NMU CAN’T SEEM to stay out of the news.
The latest? The firing of Cheryl Reed as faculty advisor to the North Wind, the student newspaper that’s been causing a stir on campus this year. Reed keeps her job as assistant professor but the North Wind’s Board of Directors–consisting of students, an administrator, faculty member and an outside journalist–ousted her as faculty advisor.
The Board voted 5-3-1 against Reed, with Reed herself abstaining.
Reed, a highly regarded investigative reporter in a previous life, says she’s exploring her legal options. She’s had offers of legal representation, she says.
The Board also rejected Michael Williams, the current managing editor, as next year’s editor in chief.
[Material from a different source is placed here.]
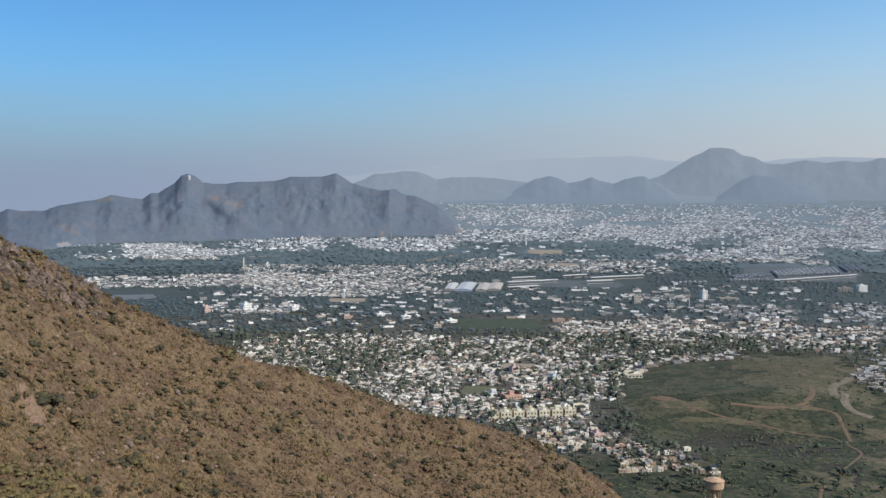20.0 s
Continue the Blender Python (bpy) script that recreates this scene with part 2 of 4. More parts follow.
BLUE = material("blue_cladding", [(0.240, 0.286, 0.361), (0.288, 0.330, 0.399)], 15, 6, mixed=0.15)
TERRACOTTA = material("red_roof", [(0.34, 0.215, 0.165), (0.40, 0.26, 0.20)], 6, 6, mixed=0.2)
TANK_PLASTER = material("weathered_tank_plaster", [(0.30, 0.205, 0.130), (0.38, 0.262, 0.170), (0.25, 0.168, 0.108)], 4, 8, mixed=0.3)
TERRACE = material("beige_sheet_roof", [(0.301, 0.275, 0.250), (0.342, 0.318, 0.287)], 20, 6, mixed=0.15)
BLUE_PALE = material("pale_blue_render", [(0.34, 0.44, 0.50), (0.40, 0.49, 0.55)], 8, 6, mixed=0.15)
BLACK = material("black_plastic_tank", [(0.02, 0.02, 0.022), (0.03, 0.03, 0.03)], 1, 4, rough=0.5)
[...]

Williams was the only candidate for the job.
Nobody’s saying much publicly about the reasons for the rejection of Reed and Williams–it’s a “personnel matter”–but it’s clear the Board, as well as the entire NMU administration, were increasingly uncomfortable with the aggressive, sometimes belligerent stance the newspaper has taken toward the administration.
The North Wind has also been accused of engaging in “sensationalism.”
The North Wind has filed FOIA requests for documents on the university’s contracts with Starbucks and Lenovo, for emails on alleged intimidation by administrators, and most recently for expenses of NMU Board members.
To be honest, nothing that the North Wind has published from the FOIA requests so far has been damning of the university. But it’s the unfamiliar adversarial relationship between the newspaper and the administration that has irked the administration and the North Wind Board.
Well, it’s likely going to get worse if Reed takes this to court charging NMU with trying to suppress the First Amendment rights of the newspaper and its journalists.
That’s not a position where an institution of higher learning likes to be. It’ll keep NMU in the news for a while longer.
MARQUETTE’S LOOKING FOR some federal or state help to come up with a permanent fix to the yearly washing-out of Lakeshore Boulevard on the stretch between Wright Street and Hawley Street.
It happens almost every winter. The lake washes over the rock wall onto the road and ruins it. Has to repaved.
The solution would be to move the road 100 feet inland but the cost? $10 million dollars.
The city can’t afford it. That’s why the call is out–to the EPA, The Army Corps, FEMA, the DNR, The DEQ–to step in and help. Sate and federal legislators are trying to move things along.
The city’s hoping for an answer later this spring.
THE SPRING CONSTRUCTION season is about to get underway.
You’ll see permanent rest rooms being built in four city parks. They include McCarty’s Cove, Harlow Park, Presque Isle and Williams Park. Welcome additions to the parks. Just ask the Moms and Dads.
Crews will also be breaking ground on the new Cinder Pond building. The old one cracked two winters ago and had to be razed.
And work will start on the Clark Lambros Beach Park adjacent to the Dead River on the Lake Superior shoreline. The park will include a bathhouse, a pavilion, a picnic area, a kayak launch area and a parking lot.
Yep, summer’s right around the corner.
TIME TO PULL your golf clubs out of the basement.
Officials at the Marquette Golf Club say they hope to open the Heritage Course sometime between April 15th and 20th. The weather’s expected to warm up later in the week.
What they’ve seen of the course so far as the snow and ice have melted has been promising. No major damage.
Average opening date for Heritage over the years, by the way, has been April 15th, so we’re right on schedule.
As for the Grey Walls course, don’t expect to be playing there until early May.
MARQUETTE’S GETTING A new video production house, and the owners might surprise you.
Tom Swick, who sold his plumbing and heating business earlier this year, and his former GM at Swick, Nancy O’Hare, are undertaking a new business venture–Swick Media Services. They’re in the building that’s recently been renovated next to Snowbound Books.
The other part of the renovated building will house a federal probation office.
But back to Swick. They’d been producing their own commercials for the last three years and had received a lot of praise for them. The commercials had a nice feel, a nice look.
Got Swick and O’Hare to thinking: maybe they could produce commercials for other heating and plumbing companies across the nation.
Sure enough, they’ve now got 25 clients and are hoping to expand, producing commercials for all types of businesses.
It’s another example of a Marquette business looking for clients beyond the boundaries of the Upper Peninsula.